Bucha oggi è ormai quasi completamente ricostruita. Il suo sindaco Anatoly Fedoruk s’è prodigato subito affinché ogni muro di questa città trasmetta visivamente un messaggio positivo e di rinascita al cuore sia dei sopravvissuti che di coloro che non l’hanno mai vista. Scorrendo le foto della città distrutta, chiediamo a Larissa e Vasyl come i russi abbiano potuto intenzionalmente deturpare durante la loro occupazione un luogo già tanto bello prima. La risposta giunge poco prima di salutarci da un tweet del consigliere presidenziale ucraino Anton Herashchenko, che leggiamo insieme a loro: «I russi vogliono distruggere il nostro passato e il nostro futuro. Non abbiamo altra scelta fra la vittoria e l’estinzione. Se non ci fosse il popolo ucraino su queste terre, non ci sarebbero la lingua, la cultura e la memoria storica ucraina.

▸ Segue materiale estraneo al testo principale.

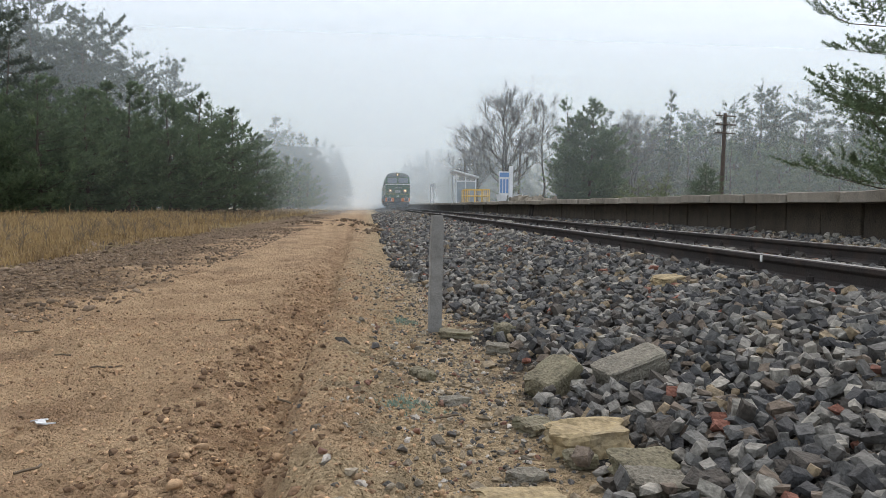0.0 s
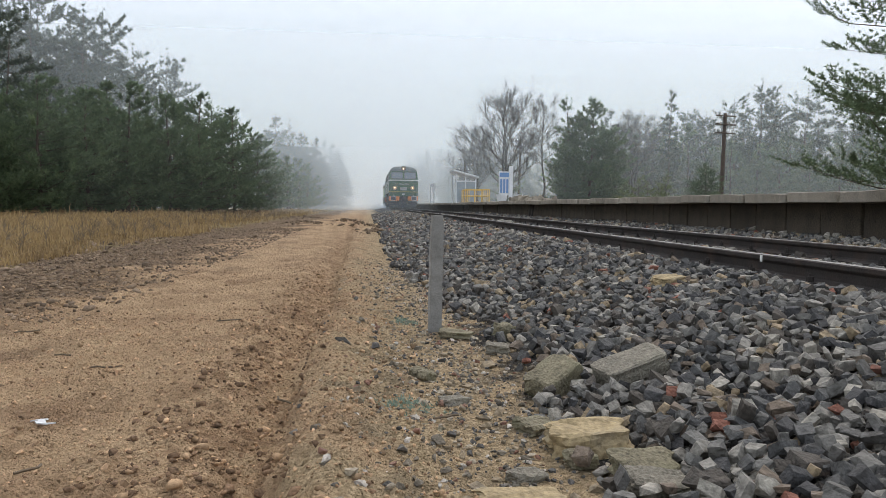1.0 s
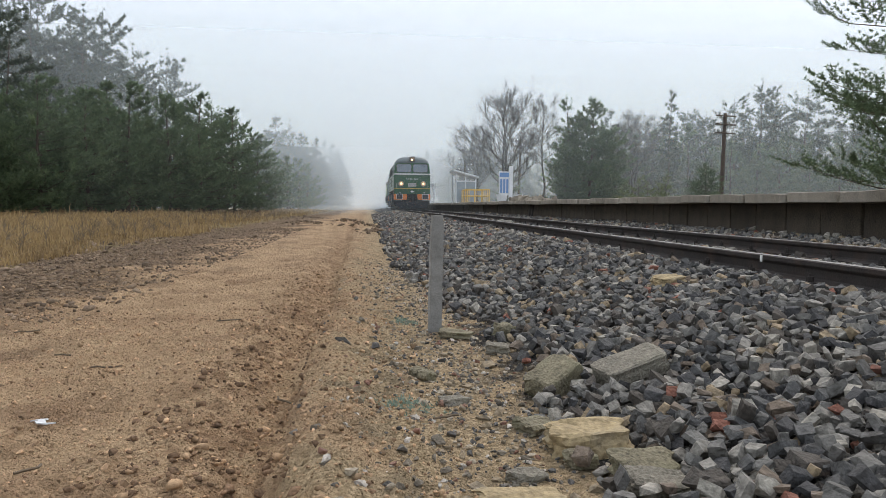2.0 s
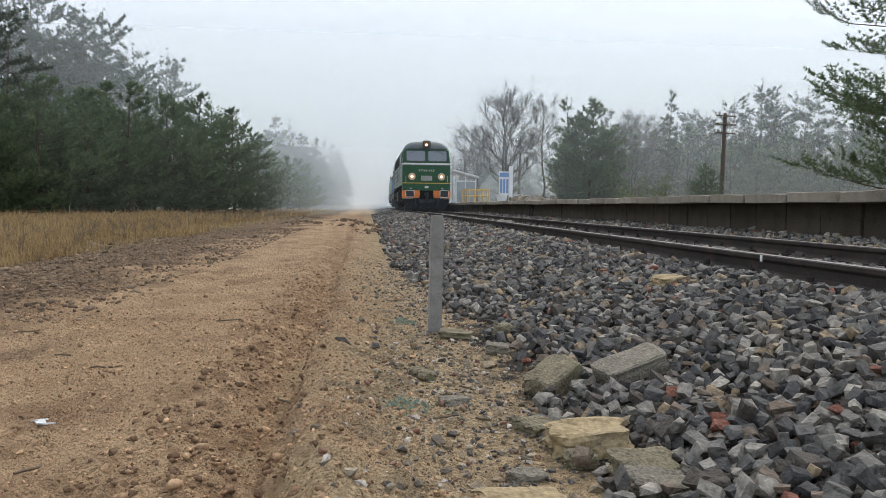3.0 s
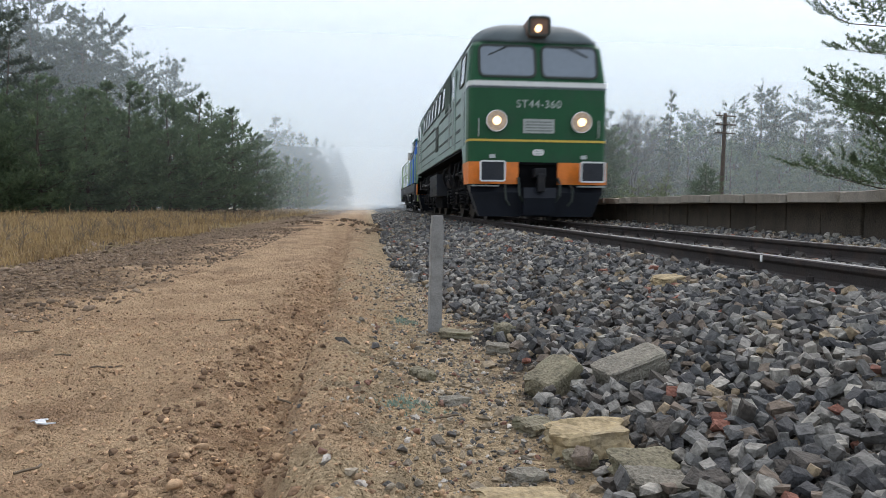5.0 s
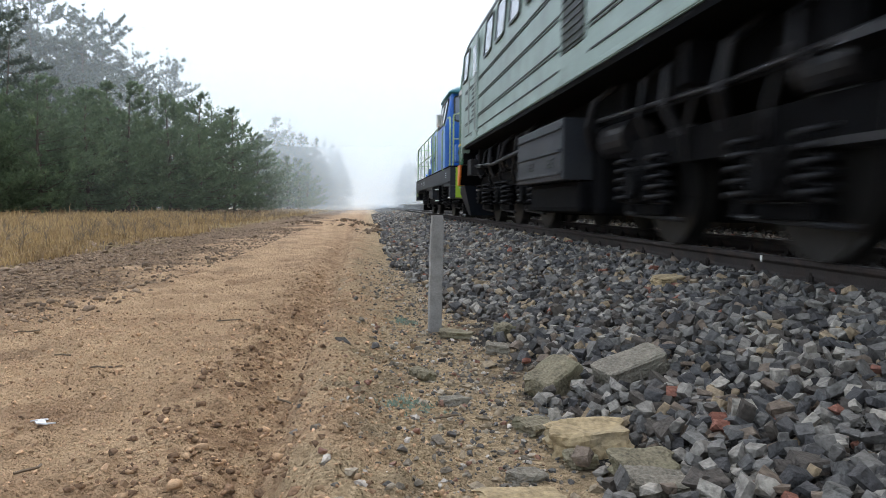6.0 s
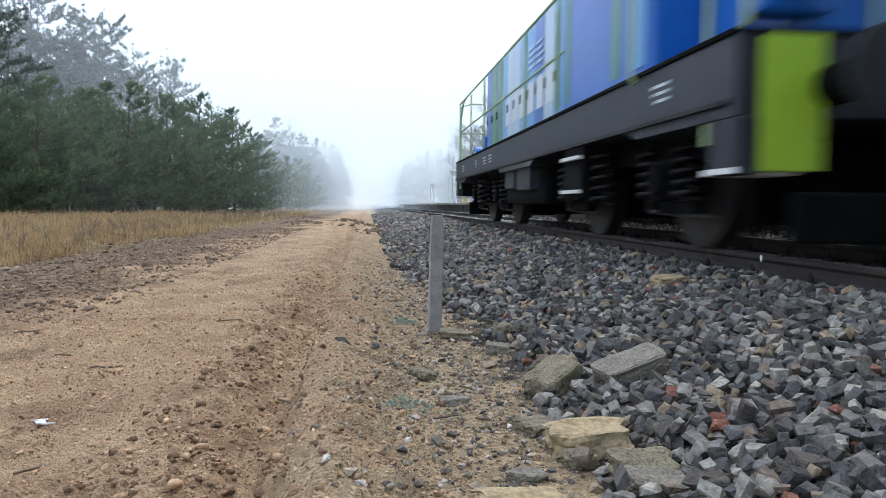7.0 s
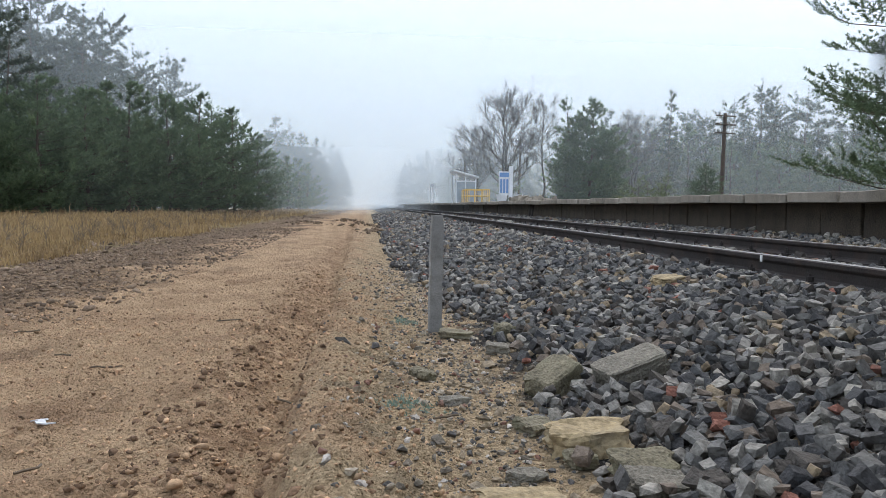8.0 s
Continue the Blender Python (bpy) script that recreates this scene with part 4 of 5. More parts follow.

Ecco perché questa guerra è esistenziale e il nostro
dovere è vincerla».
Qualche ora prima, a margine della conferenza su quella che l’Onu s’ostina a definire “Ukraine Crisis”, il presidente della Commissione d’inchiesta delle Nazioni Unite Erik Møse dichiarava che «le Nazioni Unite non hanno ancora prove sufficienti per riconoscere i crimini della Russia in Ucraina come genocidio». Soddisfatto, il propagandista rascista Vladimir Solovyev puntualizzava sul primo canale russo che «nessun soldato russo farebbe mai cose del genere». Come evidenziato ieri dal ministro degli Esteri tedesco Annalena Baerbock, quante Bucha e Mariupol’ serviranno ancora per comprendere la necessità di riformare dall’interno il Consiglio di sicurezza dell’Onu?